Ḫiriḫibi is first mentioned in the proemium, where the narrator praises him and Nikkal. The narrative then switches to the Kotharat, but Ḫiriḫibi reappears afterwards when Yarikh petitions him to arrange a marriage with Nikkal for him. He initially tried to convince the moon god to marry either the daughter of Baal, Pidray, or the goddess ybrdmy. The identity of ybrdmy is a matter of scholarly debate. She is not known from any other texts. It has been suggested that she was another daughter of Baal, an alternate name of Pidray, or a daughter or sister of Attar. It is not known if presenting Yarikh with alternate potential brides reflects a hitherto unknown custom which was a part of marriage negotiations in Ugarit. The moon god shows no interest in either goddess, and eventually marries Nikkal.

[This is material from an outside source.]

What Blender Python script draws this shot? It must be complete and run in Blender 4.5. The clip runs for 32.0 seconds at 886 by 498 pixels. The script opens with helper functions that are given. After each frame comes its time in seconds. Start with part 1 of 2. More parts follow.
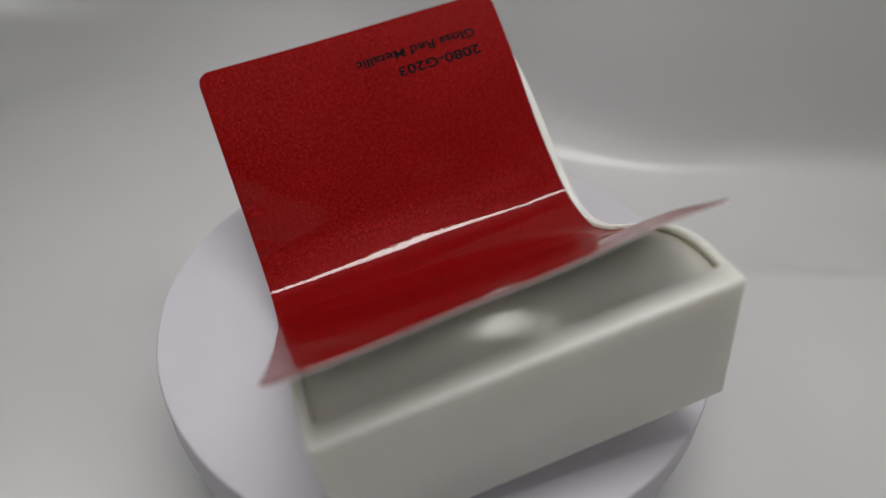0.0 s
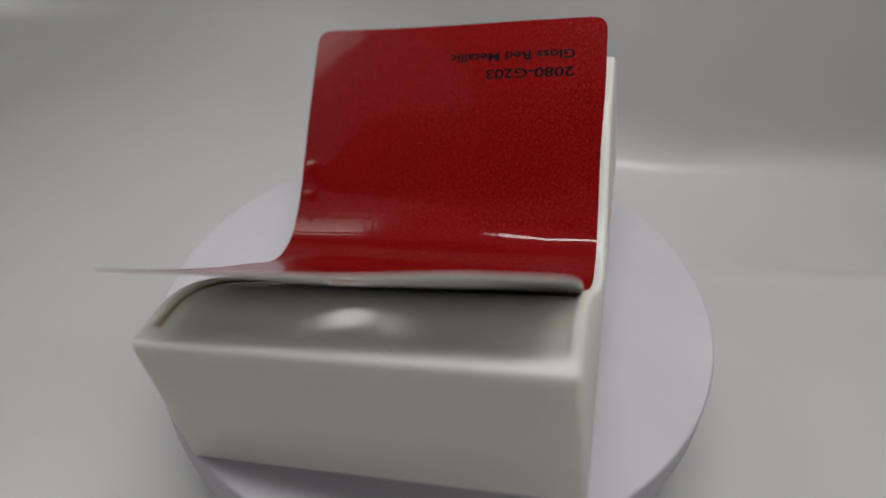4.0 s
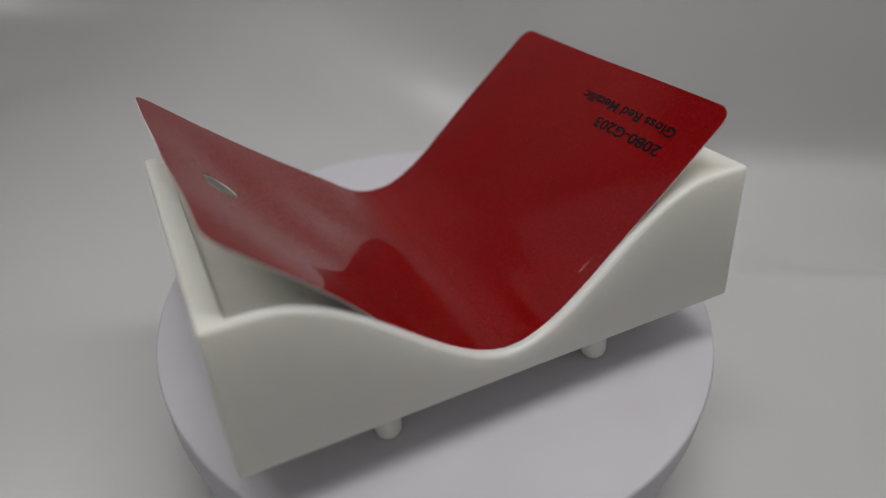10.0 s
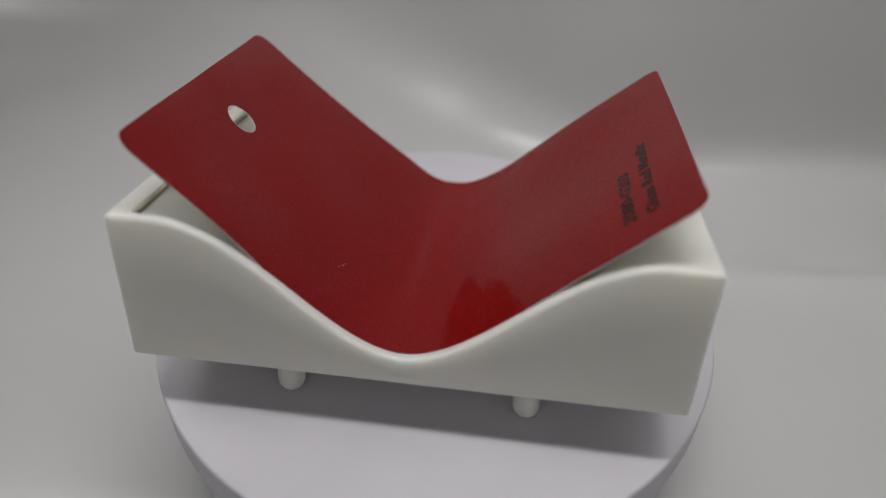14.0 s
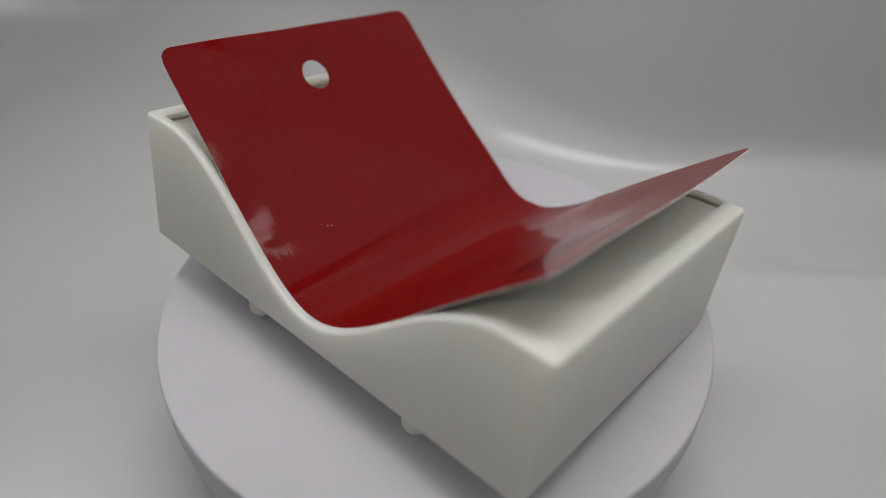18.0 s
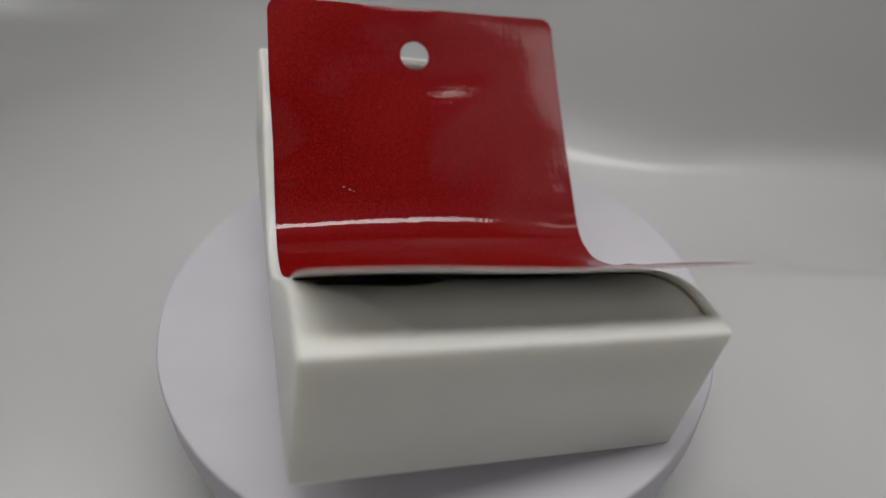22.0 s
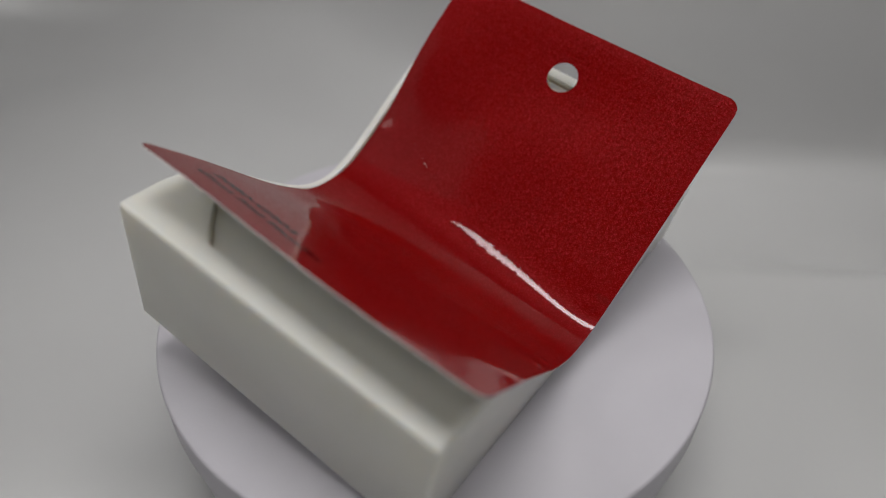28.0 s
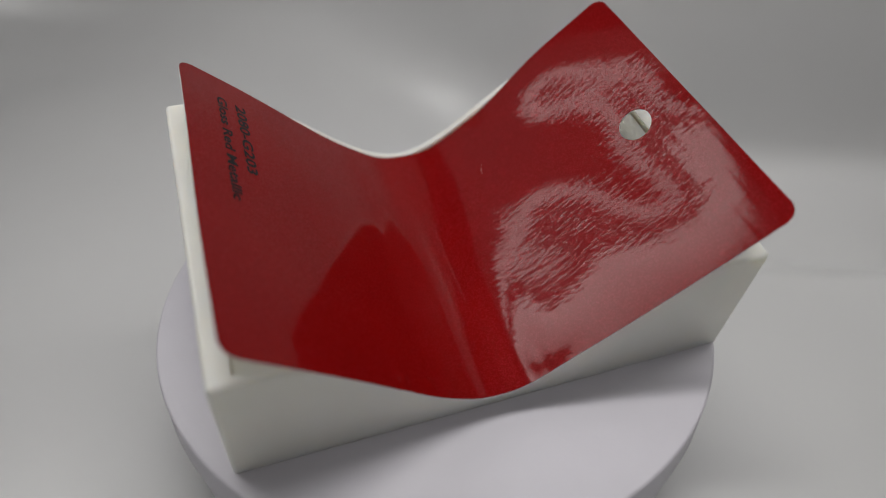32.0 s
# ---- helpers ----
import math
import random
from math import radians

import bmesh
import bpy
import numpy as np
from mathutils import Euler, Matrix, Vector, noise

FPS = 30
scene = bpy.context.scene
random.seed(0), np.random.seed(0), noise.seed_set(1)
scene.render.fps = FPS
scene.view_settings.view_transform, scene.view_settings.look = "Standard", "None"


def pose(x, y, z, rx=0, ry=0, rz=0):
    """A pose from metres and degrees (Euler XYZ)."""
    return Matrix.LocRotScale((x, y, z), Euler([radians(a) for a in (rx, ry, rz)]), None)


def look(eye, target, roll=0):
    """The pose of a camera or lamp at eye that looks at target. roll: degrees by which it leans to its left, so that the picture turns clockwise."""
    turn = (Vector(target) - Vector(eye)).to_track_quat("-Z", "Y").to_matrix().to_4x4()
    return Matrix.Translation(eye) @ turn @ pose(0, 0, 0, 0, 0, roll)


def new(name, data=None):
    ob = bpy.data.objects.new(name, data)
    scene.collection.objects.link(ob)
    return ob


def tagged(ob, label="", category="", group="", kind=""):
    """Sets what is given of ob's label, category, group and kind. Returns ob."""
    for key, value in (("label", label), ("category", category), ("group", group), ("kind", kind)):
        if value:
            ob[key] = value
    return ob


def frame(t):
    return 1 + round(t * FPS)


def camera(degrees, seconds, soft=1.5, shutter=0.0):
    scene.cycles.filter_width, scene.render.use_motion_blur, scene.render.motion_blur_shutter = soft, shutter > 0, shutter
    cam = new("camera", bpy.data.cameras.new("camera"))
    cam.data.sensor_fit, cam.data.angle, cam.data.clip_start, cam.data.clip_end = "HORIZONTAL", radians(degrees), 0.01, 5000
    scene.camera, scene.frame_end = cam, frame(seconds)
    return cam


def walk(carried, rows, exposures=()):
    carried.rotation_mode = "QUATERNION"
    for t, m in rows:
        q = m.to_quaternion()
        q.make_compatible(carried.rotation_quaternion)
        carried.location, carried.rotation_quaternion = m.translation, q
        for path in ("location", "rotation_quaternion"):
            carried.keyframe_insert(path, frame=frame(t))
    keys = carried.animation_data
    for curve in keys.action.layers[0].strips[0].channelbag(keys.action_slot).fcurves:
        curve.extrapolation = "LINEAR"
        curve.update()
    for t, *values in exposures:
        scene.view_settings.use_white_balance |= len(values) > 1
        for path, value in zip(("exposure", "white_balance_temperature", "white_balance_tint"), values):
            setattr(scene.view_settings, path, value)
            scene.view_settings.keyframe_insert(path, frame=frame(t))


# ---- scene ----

The exact nature of the relation between Ḫiriḫibi and Nikkal has been long disputed in scholarship. Starting with the earlier editions of the text, it was often assumed that a broken passage directly calls Nikkal bt ḫrḫb, "the daughter of Ḫiriḫibi," a restoration first proposed by Harold Louis Ginsberg in 1939, but Aicha Rahmouni notes that it remains speculative, and there are no other direct evidence for these two deities being regarded as father and daughter. Many authors nonetheless accept that he was Nikkal's father, including Manfred Weippert and Gabriele Theuer. Steve A. Wiggins considers it a plausible interpretation, though he notes that no direct statements supporting it are present in the text. In early scholarship it was occasionally assumed that Ḫiriḫibi was the father of Yarikh instead.